GOAL OF THE EXERCISE: Looking at the listing beneath, work out how many lines hold "Blender" and report only that figure.

EXTRACTED RECORDS:
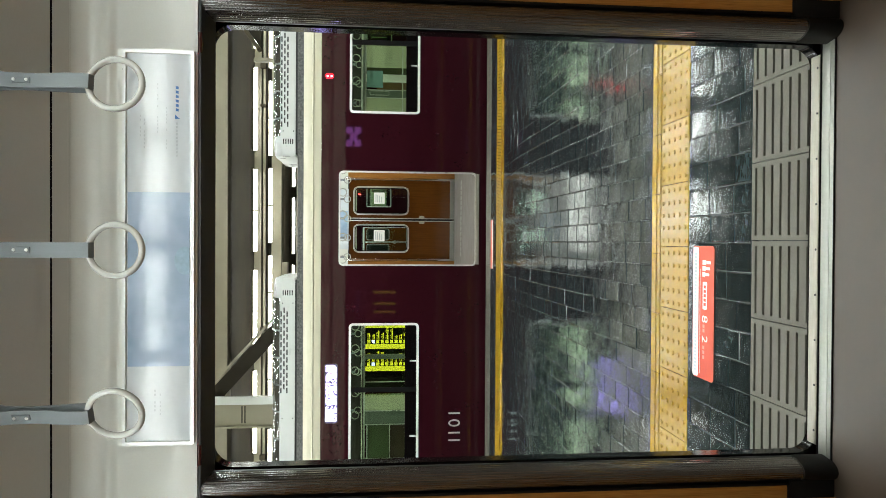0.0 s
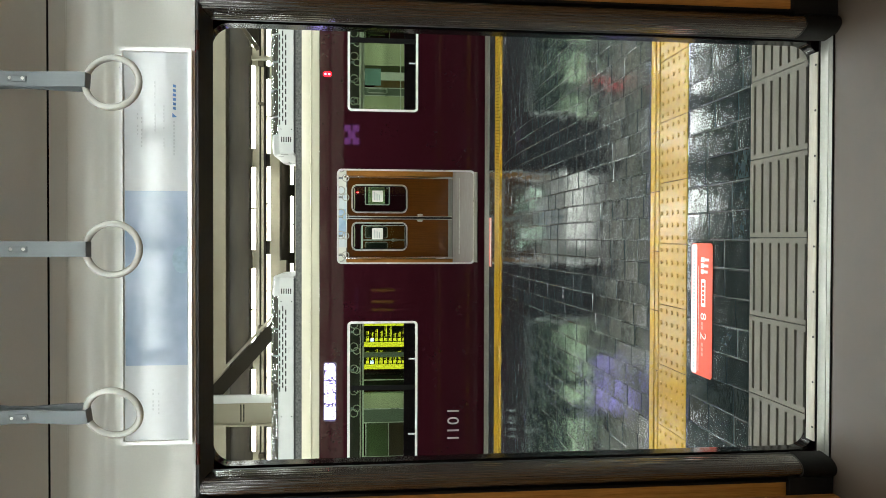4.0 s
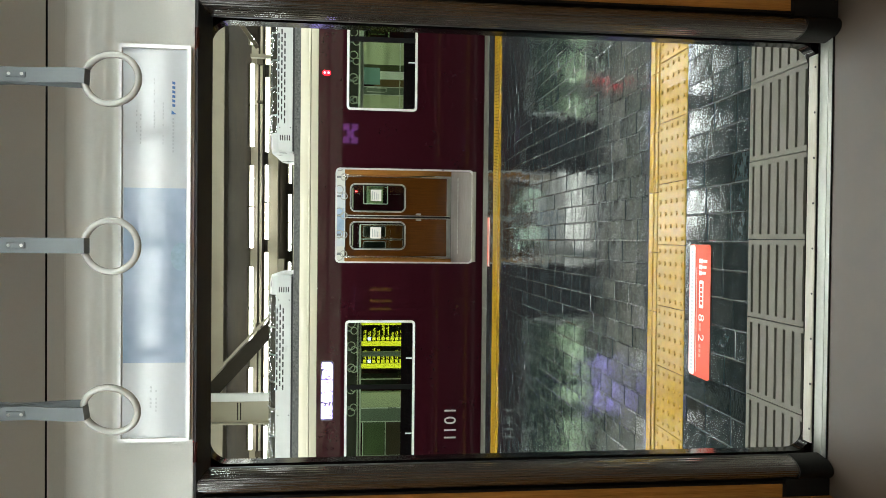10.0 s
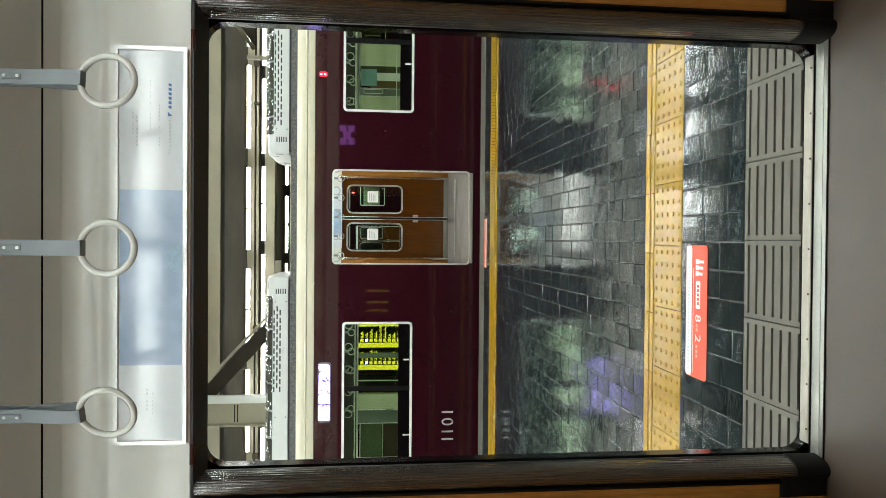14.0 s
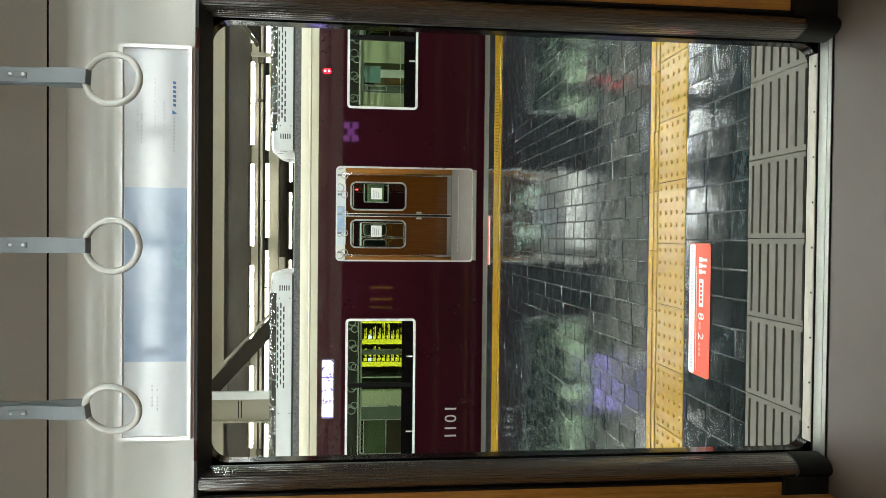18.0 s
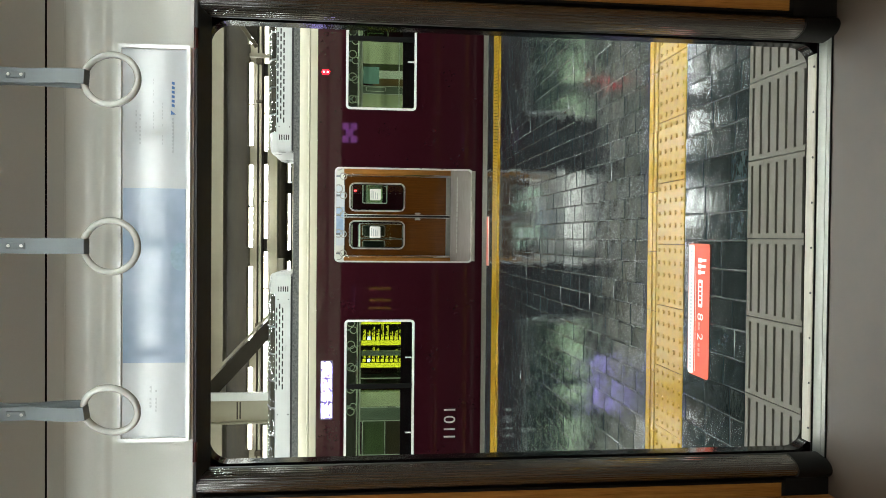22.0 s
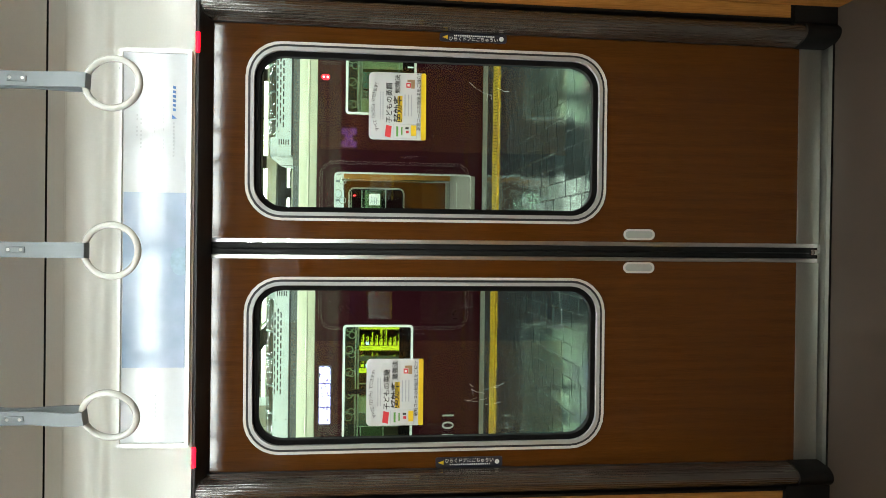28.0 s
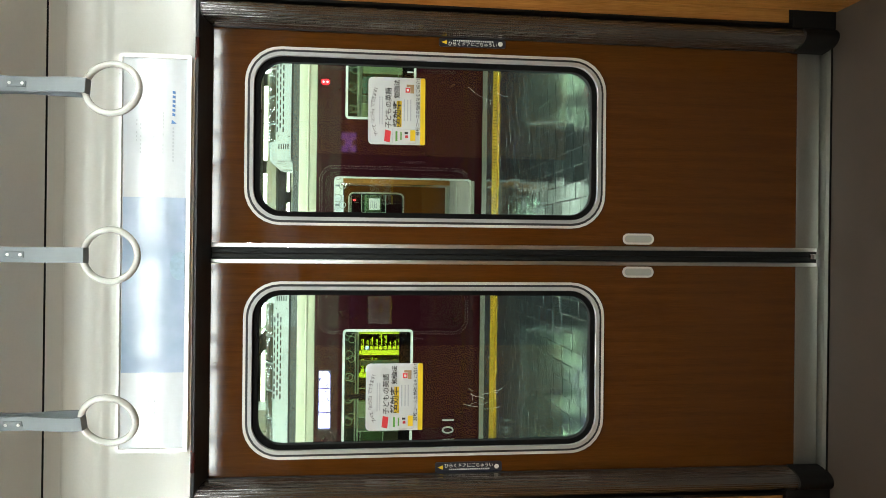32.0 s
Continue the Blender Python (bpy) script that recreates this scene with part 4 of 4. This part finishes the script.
...
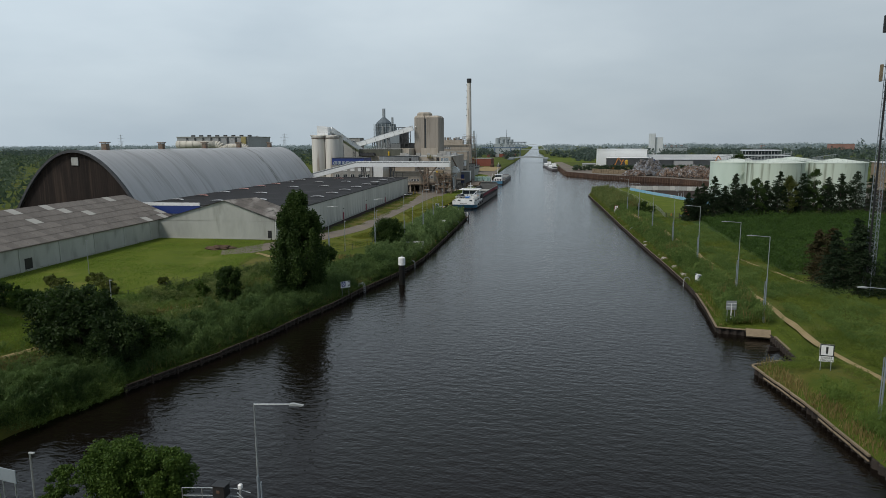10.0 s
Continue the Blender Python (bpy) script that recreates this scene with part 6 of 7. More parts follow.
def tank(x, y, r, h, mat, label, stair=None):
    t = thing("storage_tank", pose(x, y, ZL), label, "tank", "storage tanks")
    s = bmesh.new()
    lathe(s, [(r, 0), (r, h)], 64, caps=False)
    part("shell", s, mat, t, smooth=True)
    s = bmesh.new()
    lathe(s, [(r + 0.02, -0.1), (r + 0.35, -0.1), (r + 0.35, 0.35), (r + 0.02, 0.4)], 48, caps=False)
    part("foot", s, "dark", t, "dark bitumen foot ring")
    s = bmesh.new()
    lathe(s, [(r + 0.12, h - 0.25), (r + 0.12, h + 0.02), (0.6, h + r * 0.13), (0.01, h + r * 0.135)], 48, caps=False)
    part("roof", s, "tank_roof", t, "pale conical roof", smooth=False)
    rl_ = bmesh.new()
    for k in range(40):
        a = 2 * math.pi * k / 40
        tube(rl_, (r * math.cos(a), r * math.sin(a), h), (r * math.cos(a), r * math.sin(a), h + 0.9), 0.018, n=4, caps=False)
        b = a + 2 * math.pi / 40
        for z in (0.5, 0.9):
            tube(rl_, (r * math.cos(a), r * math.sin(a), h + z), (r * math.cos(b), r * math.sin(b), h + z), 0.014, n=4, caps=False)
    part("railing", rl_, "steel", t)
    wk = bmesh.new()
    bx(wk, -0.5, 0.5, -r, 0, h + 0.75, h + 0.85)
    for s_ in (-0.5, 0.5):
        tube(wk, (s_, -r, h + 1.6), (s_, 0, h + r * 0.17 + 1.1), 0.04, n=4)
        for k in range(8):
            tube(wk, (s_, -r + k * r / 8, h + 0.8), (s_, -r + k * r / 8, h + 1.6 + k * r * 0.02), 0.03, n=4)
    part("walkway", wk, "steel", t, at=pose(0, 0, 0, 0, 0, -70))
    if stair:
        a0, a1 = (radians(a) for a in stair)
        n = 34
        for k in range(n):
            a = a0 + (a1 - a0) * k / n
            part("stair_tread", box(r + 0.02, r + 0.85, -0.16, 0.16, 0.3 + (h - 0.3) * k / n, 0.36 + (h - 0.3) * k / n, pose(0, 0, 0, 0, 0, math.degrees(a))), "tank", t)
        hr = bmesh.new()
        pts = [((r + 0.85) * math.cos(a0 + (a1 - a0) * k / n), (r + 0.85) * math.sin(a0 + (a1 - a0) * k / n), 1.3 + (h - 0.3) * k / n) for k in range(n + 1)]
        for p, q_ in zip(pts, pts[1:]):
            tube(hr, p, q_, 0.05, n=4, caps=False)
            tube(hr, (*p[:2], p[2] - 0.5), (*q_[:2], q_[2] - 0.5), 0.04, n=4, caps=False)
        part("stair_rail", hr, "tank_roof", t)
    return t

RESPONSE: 2